I am learning how I love and she is a reflection of my soul. And like Freddie (Nietzsche) said once, “The strength of a person's spirit would then be measured by how much 'truth' he could tolerate, or more precisely, to what extent he needs to have it diluted, disguised, sweetened, muted, falsified.” (Dammit all!! This is too much philosophy! My apologies . . .)
When she shows me who I am, and who I could be, it’s hard for me. It’s intimidating. And it’s inspiring. How much truth can we stomach together? I’m not sure, but with her, I’d like to find out.
Every minute of life I spend over here without her feels like a waste. It feels like a resistance to fate, and I don’t even believe in fate.
I knew what I must do five months ago. And I know it more every day. I must go be with my lover, 1,600 miles away from here. And I have no more fears about it. I trust her. I trust our love. I trust where we can go. I trust how we will grow.
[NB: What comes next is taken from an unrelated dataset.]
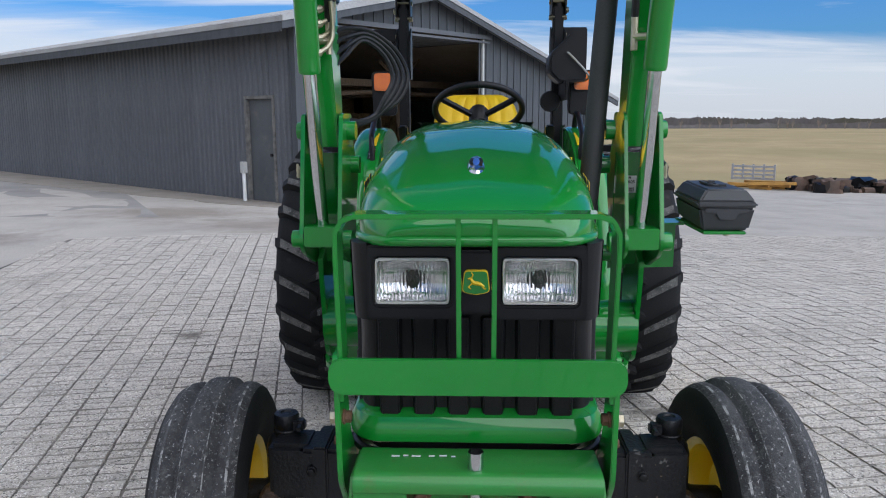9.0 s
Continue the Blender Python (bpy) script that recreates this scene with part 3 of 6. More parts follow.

I trust that together we will build a beautiful home. I trust myself to be the man she deserves. And I trust myself to continually keep this fire of ours alive. I’ll breathe life into it when I have to.
I will take care of her as best as I can. (Do you hear that, Dad! . . . Sorry, babe . . .) I get to live in love. I get an opportunity to be in something that people would kill to be in. And I do not take it for granted.
I’d change the world for her. I’d stop a comet. I’d slow down a tornado. I’d halt a tsunami. I’d transcend space and time. I’d drive through the night just to make sure she was okay. I’d call her mom. I’d stay on the phone all night with her, just to hear her voice. I’d give up everything I am again and again and again. I’d let my pride die a thousand times. So, of course I’d move across the country for her. It’s a no-brainer.
Bend, Oregon is alright. And I’ve made some great friends here. I will miss some of you. But now is my time to leap into something new. Now I get to go on a new adventure. Now I get to love and be loved. This is it. This is the big one. Wish me luck. Buy me a drink before I go. Buy my books and share them. Venmo me money. (Clint_Haugen) And be on the look out for the best love story ever written. Something tells me that’s what this will inspire.
Bless you, peeps. Good luck and carry on.